Mile-High Prototype

  • Location

    Prototypical Urban Environment

  • Client

    Independent Design Study

  • Team

    Designed with AS+GG, Chicago as Design Director

  • Size

    1,162,535 m² (12,502,754 ft²)
    325 storeys, 1,610m tall

The Mile High Prototype is a design exercise studying the structural and architectural viability of constructing a mile high tower.  The project is a mixed-use programme, comprised of office, hotel and residential.  The design draws upon the rich architectural legacy of historical aspirations of Hugh Ferriss and Frank Lloyd Wright, incorporating 21st century technology creating an iconic “city within a city”.

The concept of the building is based on three separate towers, pulled apart and linked together via a central structural “mast” enclosing double decker elevator shuttles.  Further structural stability is achieved with a tubular structural “lattice”, and 3 storey bridges every 32 floors linking the towers together.  The central structural “mast” is linked to the towers via a 3 storey “umbilical” every 32 floors.  These linking elements combine to create a central atrium space between the towers, creating the opportunity for wind harvesting via vertical axis wind turbines.  The tower floor plates are shaped as “tear drops” along with aerodynamically shaping the mast, lattice, umbilical and bridge elements to further channel inherent wind dynamics through the turbine farm.   The tower floor plates step up the building mass, decreasing in size in a spiral.  These setbacks translate vertically up the building with expansive landscaped terraces integrated into the tower form.
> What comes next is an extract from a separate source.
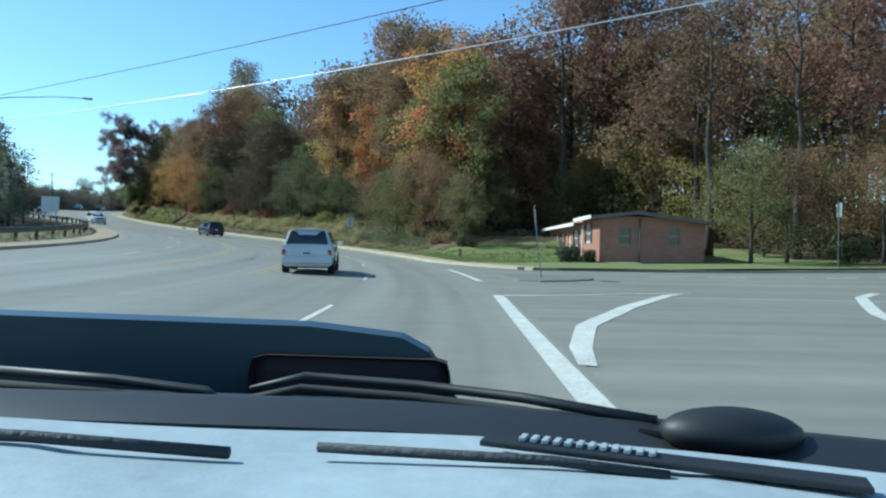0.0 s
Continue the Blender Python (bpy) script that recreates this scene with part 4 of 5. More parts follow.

The programme of the building is separated based on anticipated market-driven scenarios, with office located at the base of the building where the floor plates are the largest, hotel at the middle where larger room counts per floor can be achieved, and a 5 tier residential programme being located above the hotel where the floor plates diminish in size to allow for full floor residences.  The tapering of the floor plate “tear drops” allow for placement of the hotel and residential programmes to be flexible, creating a hierarchy of hotel addresses.